Yoga as an adjunct activity for medical students learning anatomy. Journal Article

Authors: Lee, EC; Adams, W; Sandoval-Skeet, N; Hoyt, A; Lee, K
Article Title: Yoga as an adjunct activity for medical students learning anatomy.
Abstract: BACKGROUND: Medical students experience high levels of stress during training due to demanding course loads which often leaves less time for self-care. This study combines the self-care technique of yoga with learning anatomical locations, innervations, actions, and functions of the muscles and organs to determine if anatomy tests scores are improved and whether students' stress levels attenuate from participating in yoga. METHODS: In this randomized controlled study, 64 student volunteers were randomized into either a yoga intervention group or wait list control group throughout the M1 anatomy course. The yoga group (n?=?32) participated in 8 yoga sessions synced with the anatomy topics they were learning in lecture. The wait list group (n?=?32) went through their normal anatomy curriculum but had an option to participate in the same yoga sessions after the anatomy course. The primary research purpose was to determine whether yoga improved anatomy exam performance by comparing four anatomy exam scores between the two groups. The secondary research purposes included the following: to determine whether yoga classes including anatomy teaching still conferred acute and long-lasting stress relief by, respectively, comparing a students' own pre- and post-yoga stress level and self-perceived stress levels between the two groups; and to determine if a student's confidence in anatomy was improved after a yoga session.
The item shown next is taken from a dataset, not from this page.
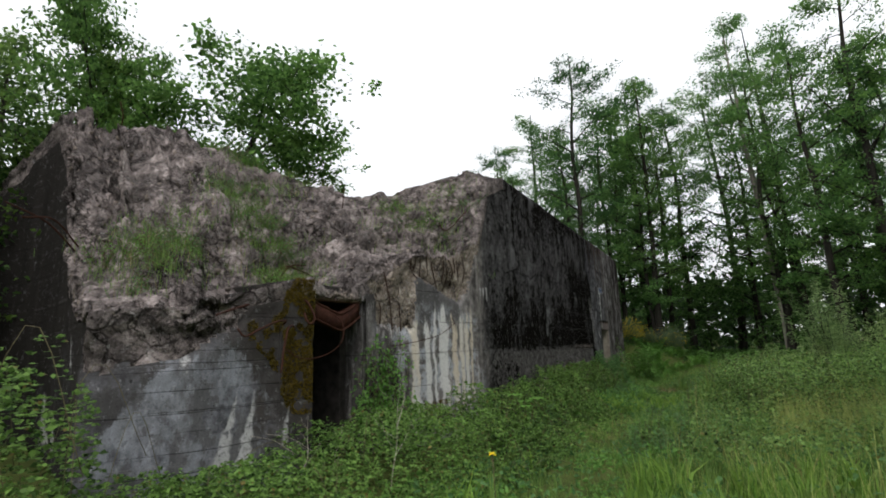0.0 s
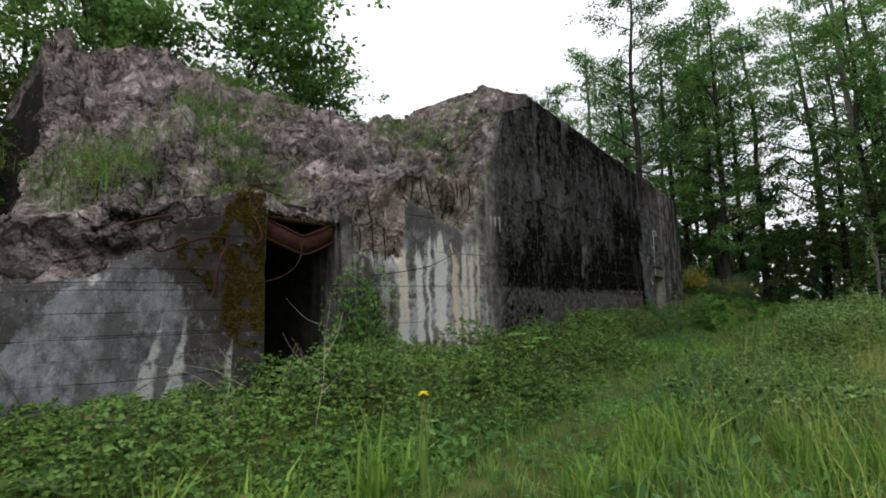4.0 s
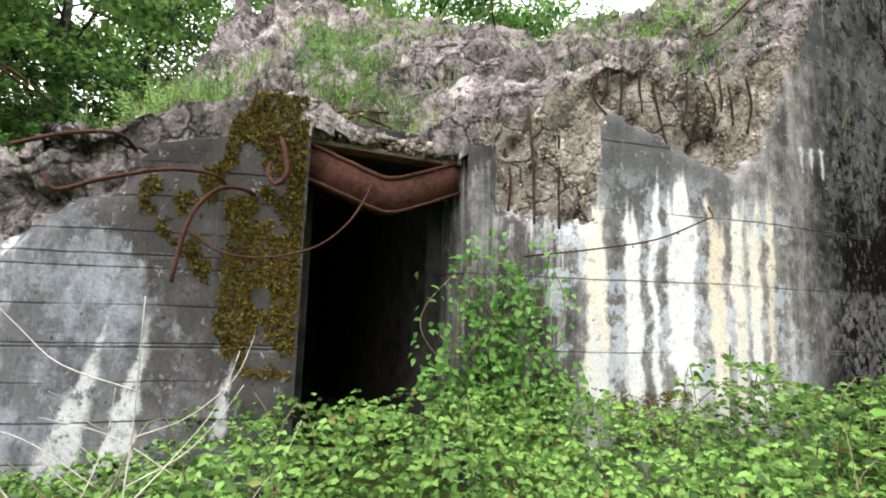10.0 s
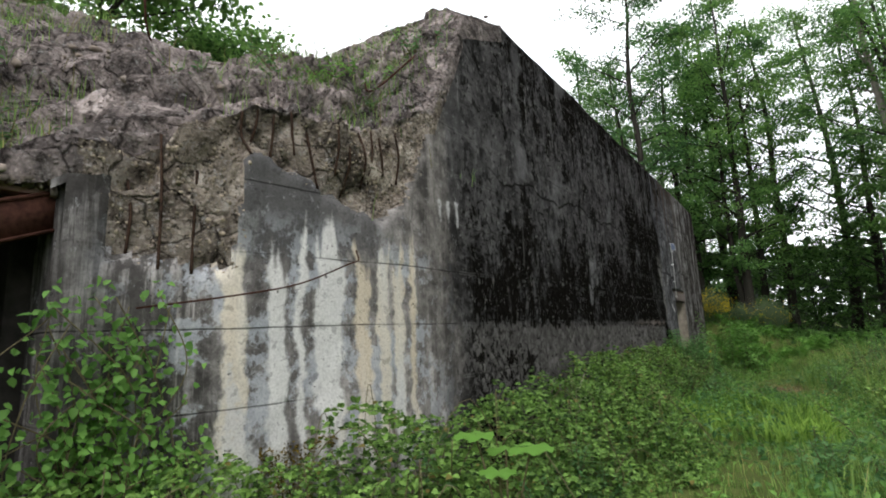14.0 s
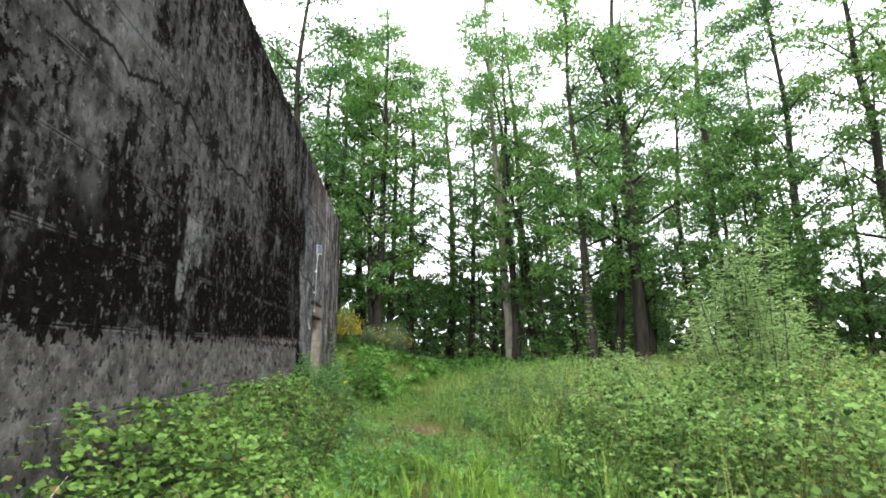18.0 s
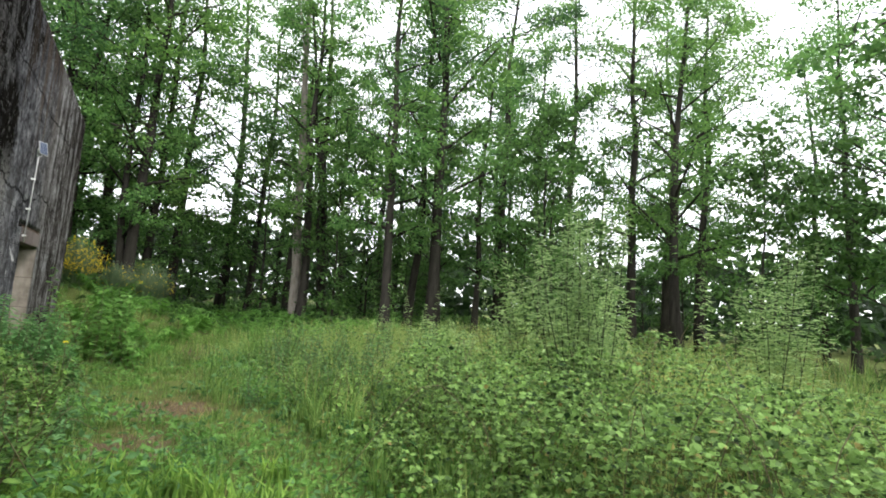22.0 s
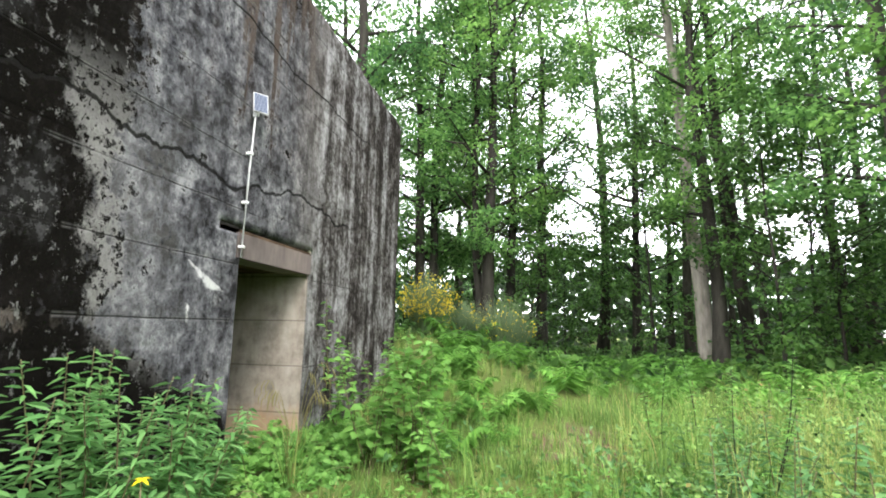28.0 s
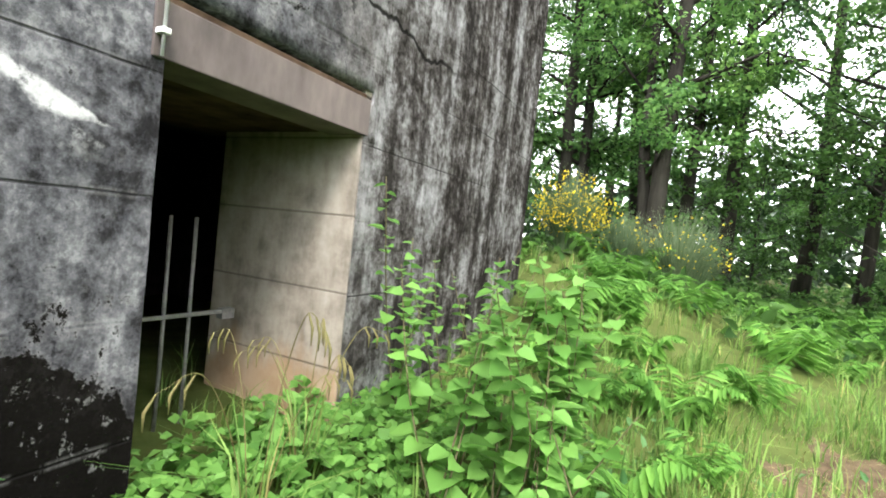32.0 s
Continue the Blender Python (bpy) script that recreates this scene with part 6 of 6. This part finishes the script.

RESULTS: There was no significant difference in anatomy exam performance between students who received yoga and those on the waitlist (all p?>?0.05). For students who received yoga, their average self-reported stress levels decreased after each yoga session, their average DASS (Depression, Anxiety and Stress Scale) score decreased after a yoga session, but they were not significantly less stressed than their waitlist peers prior to an exam, and their self-reported confidence in anatomy material related to the back, upper extremity, head and neck, and abdomen/pelvis increased. CONCLUSION: With this sample, there was no evidence that yoga sessions paired with anatomy lecture material improved overall anatomy exam performance, as opposed to only the musculoskeletal portion which other studies have looked at. However, yoga acutely reduced stress levels, and subjective feelings of knowledge improvement were noted by participants. Both of these can provide benefits to medical students.